[Excerpt from a dataset]
────────────────────
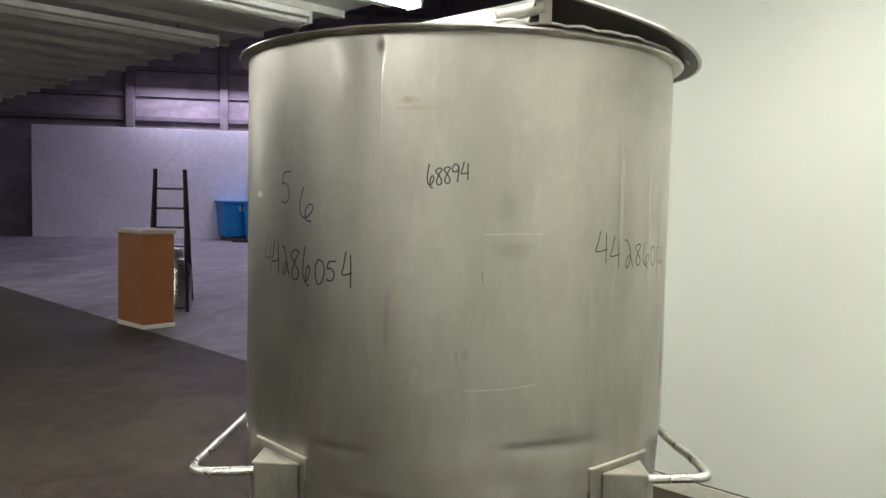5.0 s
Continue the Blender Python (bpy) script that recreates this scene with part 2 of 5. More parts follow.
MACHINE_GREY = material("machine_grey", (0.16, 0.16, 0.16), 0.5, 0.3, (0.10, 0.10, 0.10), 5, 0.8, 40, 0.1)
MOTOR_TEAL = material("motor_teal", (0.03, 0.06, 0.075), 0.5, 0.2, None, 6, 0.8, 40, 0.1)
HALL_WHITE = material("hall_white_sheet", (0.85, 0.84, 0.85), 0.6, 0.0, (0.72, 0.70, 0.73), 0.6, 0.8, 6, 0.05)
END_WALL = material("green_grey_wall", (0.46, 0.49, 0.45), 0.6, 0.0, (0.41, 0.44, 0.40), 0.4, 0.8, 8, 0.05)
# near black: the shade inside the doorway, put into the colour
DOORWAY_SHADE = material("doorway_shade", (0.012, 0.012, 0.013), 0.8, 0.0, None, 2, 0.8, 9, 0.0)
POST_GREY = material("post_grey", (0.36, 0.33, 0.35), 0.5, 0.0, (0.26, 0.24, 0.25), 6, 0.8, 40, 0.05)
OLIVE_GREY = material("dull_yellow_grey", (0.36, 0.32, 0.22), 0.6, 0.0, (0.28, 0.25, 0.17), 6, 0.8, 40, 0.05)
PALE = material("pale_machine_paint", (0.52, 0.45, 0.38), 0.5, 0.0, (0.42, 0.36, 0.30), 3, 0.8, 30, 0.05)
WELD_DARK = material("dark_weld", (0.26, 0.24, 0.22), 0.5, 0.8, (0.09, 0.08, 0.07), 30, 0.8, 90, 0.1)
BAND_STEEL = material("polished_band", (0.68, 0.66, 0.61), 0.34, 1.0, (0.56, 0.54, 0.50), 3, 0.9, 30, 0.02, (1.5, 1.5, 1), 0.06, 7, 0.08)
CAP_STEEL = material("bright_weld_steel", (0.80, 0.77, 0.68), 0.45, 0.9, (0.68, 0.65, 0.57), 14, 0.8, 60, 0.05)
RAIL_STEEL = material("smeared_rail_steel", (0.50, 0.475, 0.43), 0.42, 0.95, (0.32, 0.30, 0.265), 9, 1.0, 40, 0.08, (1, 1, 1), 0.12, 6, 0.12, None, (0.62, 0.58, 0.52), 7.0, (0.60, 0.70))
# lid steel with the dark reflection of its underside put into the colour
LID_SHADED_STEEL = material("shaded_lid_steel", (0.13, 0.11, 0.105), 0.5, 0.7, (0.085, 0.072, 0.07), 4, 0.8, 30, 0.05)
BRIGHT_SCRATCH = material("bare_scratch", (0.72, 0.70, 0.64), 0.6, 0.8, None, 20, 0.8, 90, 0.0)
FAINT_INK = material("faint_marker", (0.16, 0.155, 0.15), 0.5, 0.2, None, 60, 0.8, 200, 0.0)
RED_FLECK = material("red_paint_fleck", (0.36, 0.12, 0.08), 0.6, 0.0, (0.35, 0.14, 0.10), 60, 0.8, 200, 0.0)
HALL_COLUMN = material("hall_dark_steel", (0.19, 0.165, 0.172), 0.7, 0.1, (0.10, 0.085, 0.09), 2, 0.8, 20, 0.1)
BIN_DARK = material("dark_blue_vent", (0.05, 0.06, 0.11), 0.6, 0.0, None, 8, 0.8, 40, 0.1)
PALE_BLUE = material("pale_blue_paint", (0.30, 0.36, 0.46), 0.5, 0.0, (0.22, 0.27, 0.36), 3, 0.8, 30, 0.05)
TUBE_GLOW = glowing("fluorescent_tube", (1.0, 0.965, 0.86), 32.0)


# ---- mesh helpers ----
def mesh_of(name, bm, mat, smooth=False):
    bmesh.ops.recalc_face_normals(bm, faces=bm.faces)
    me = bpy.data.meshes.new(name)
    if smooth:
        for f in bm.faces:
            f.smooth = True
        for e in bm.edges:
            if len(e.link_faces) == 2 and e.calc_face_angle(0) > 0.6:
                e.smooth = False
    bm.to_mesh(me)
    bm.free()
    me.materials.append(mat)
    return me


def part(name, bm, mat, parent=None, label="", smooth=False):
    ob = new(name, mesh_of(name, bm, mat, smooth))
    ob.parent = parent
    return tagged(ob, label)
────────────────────
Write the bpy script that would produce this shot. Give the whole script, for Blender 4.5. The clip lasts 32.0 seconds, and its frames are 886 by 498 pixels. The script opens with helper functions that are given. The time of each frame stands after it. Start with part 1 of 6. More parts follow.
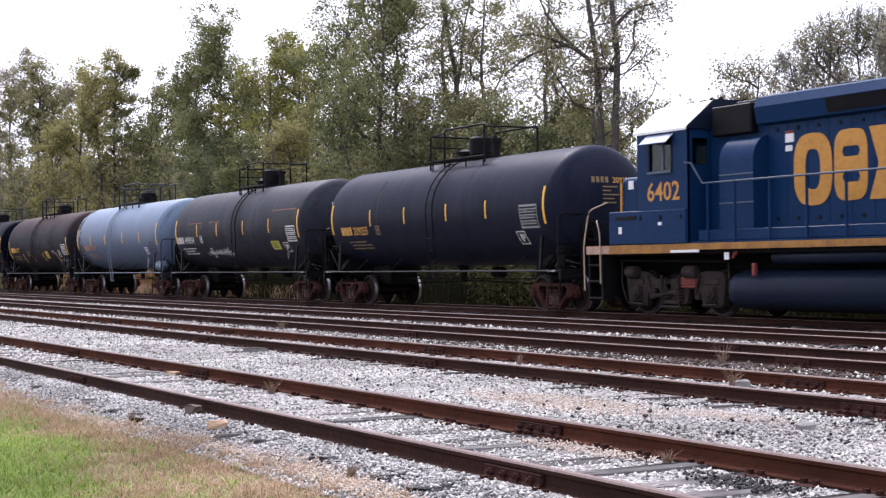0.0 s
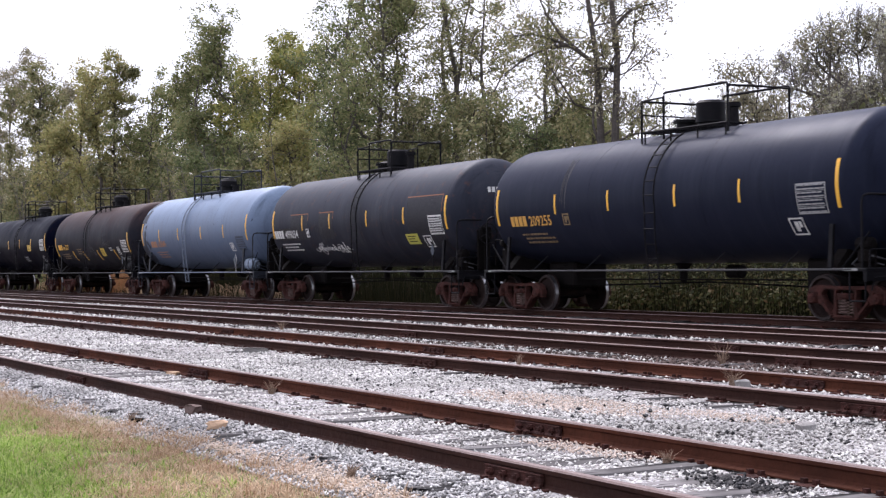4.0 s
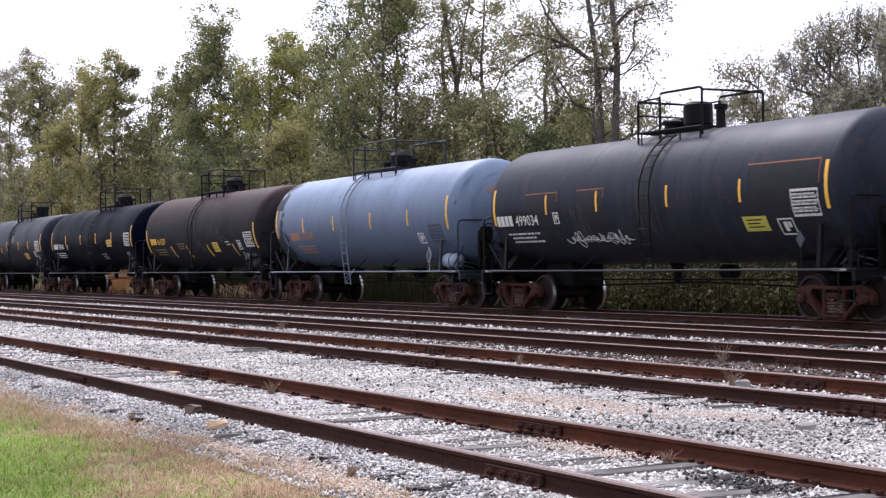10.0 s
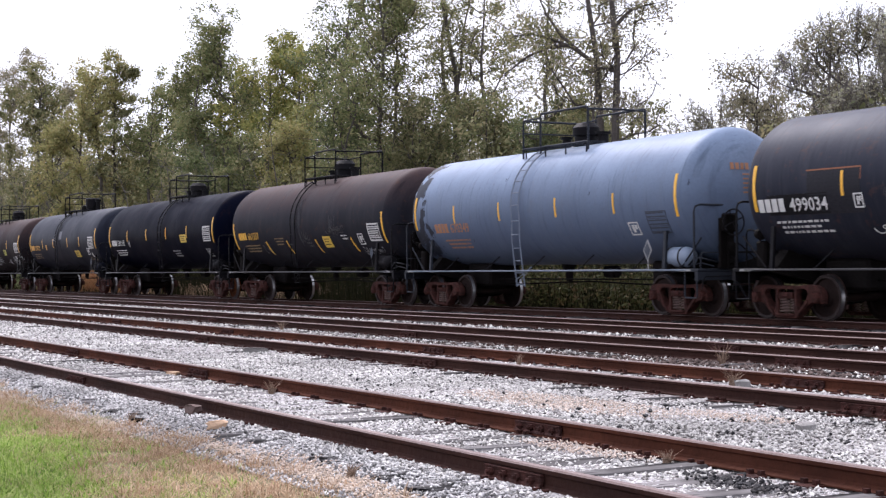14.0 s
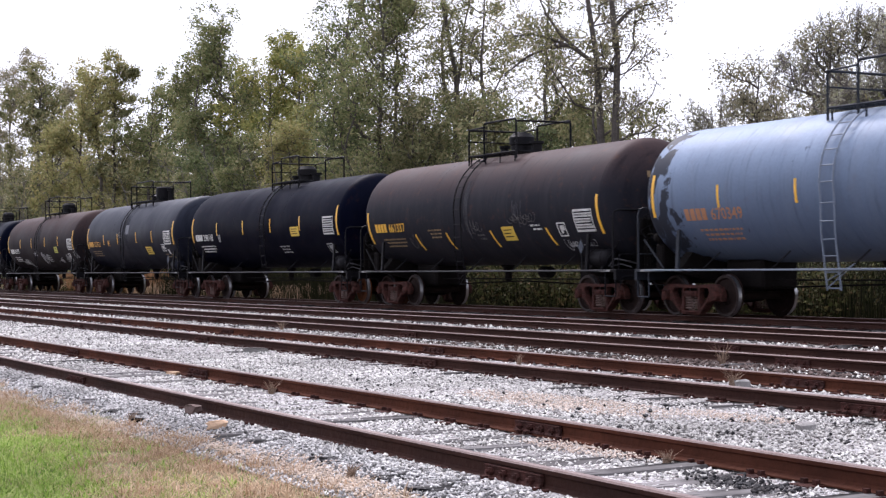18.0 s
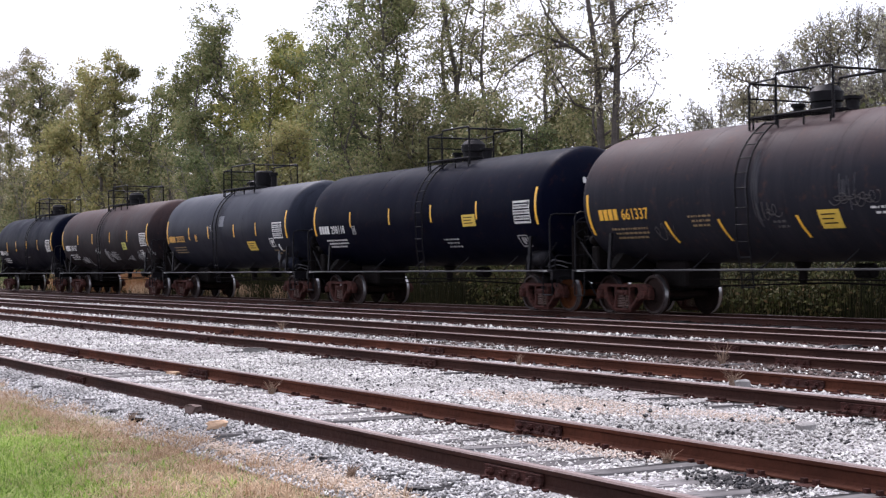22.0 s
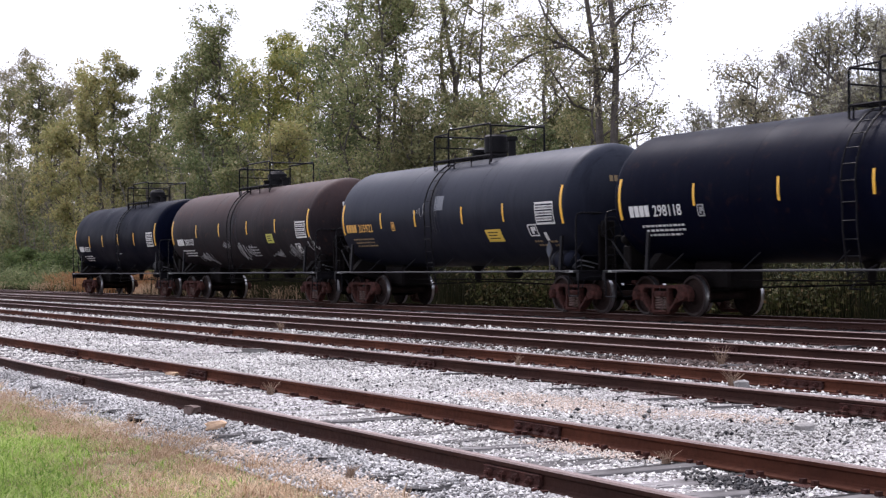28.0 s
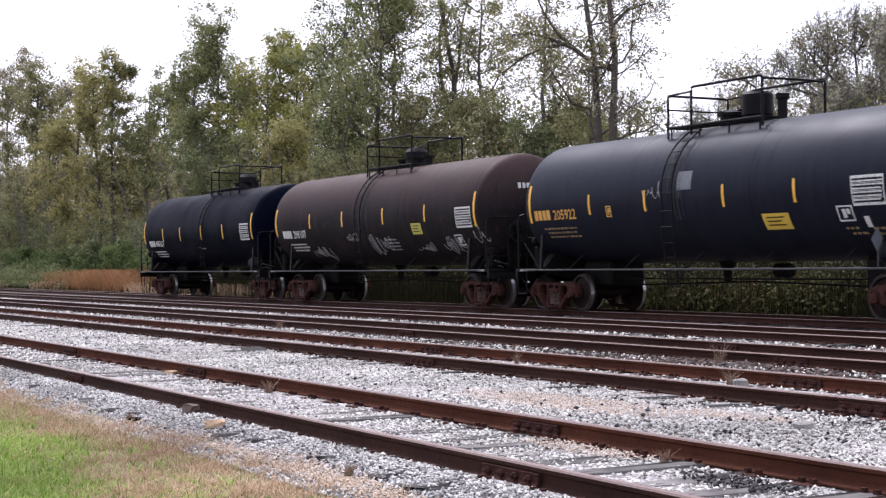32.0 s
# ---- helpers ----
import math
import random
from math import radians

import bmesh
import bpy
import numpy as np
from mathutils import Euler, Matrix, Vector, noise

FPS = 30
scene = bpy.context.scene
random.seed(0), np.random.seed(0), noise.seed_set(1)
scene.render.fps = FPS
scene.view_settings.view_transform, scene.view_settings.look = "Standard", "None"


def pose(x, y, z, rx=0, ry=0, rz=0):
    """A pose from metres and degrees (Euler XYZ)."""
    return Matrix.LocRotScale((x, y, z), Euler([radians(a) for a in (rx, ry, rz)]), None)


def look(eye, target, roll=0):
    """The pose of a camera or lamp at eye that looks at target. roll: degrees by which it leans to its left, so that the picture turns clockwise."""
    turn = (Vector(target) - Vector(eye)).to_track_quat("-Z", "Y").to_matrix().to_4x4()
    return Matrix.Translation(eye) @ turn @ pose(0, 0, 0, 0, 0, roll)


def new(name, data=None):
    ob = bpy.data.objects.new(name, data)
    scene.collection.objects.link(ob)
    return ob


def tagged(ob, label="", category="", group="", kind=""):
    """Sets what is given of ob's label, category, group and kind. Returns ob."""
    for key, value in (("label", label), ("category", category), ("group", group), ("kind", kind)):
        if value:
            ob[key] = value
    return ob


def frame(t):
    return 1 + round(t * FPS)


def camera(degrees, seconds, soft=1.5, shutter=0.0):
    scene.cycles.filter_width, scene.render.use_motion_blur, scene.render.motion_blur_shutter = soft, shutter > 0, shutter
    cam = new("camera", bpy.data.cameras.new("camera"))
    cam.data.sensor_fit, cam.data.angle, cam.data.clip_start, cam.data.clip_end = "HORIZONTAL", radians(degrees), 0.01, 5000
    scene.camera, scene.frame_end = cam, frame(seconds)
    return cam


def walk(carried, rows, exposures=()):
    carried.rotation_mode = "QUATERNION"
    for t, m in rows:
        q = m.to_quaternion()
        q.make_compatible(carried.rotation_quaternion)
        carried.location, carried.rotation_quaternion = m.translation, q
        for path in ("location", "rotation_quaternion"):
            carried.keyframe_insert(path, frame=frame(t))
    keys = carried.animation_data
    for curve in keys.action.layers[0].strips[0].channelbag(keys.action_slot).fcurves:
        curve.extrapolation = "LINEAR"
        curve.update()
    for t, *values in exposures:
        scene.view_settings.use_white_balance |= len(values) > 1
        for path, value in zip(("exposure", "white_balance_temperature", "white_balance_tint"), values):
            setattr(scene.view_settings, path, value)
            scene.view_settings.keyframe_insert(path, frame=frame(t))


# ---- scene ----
────────────────────
__The exercise__: Each line above that includes "soft" counts once; state the total and nothing more.

__Output of the exercise__: 2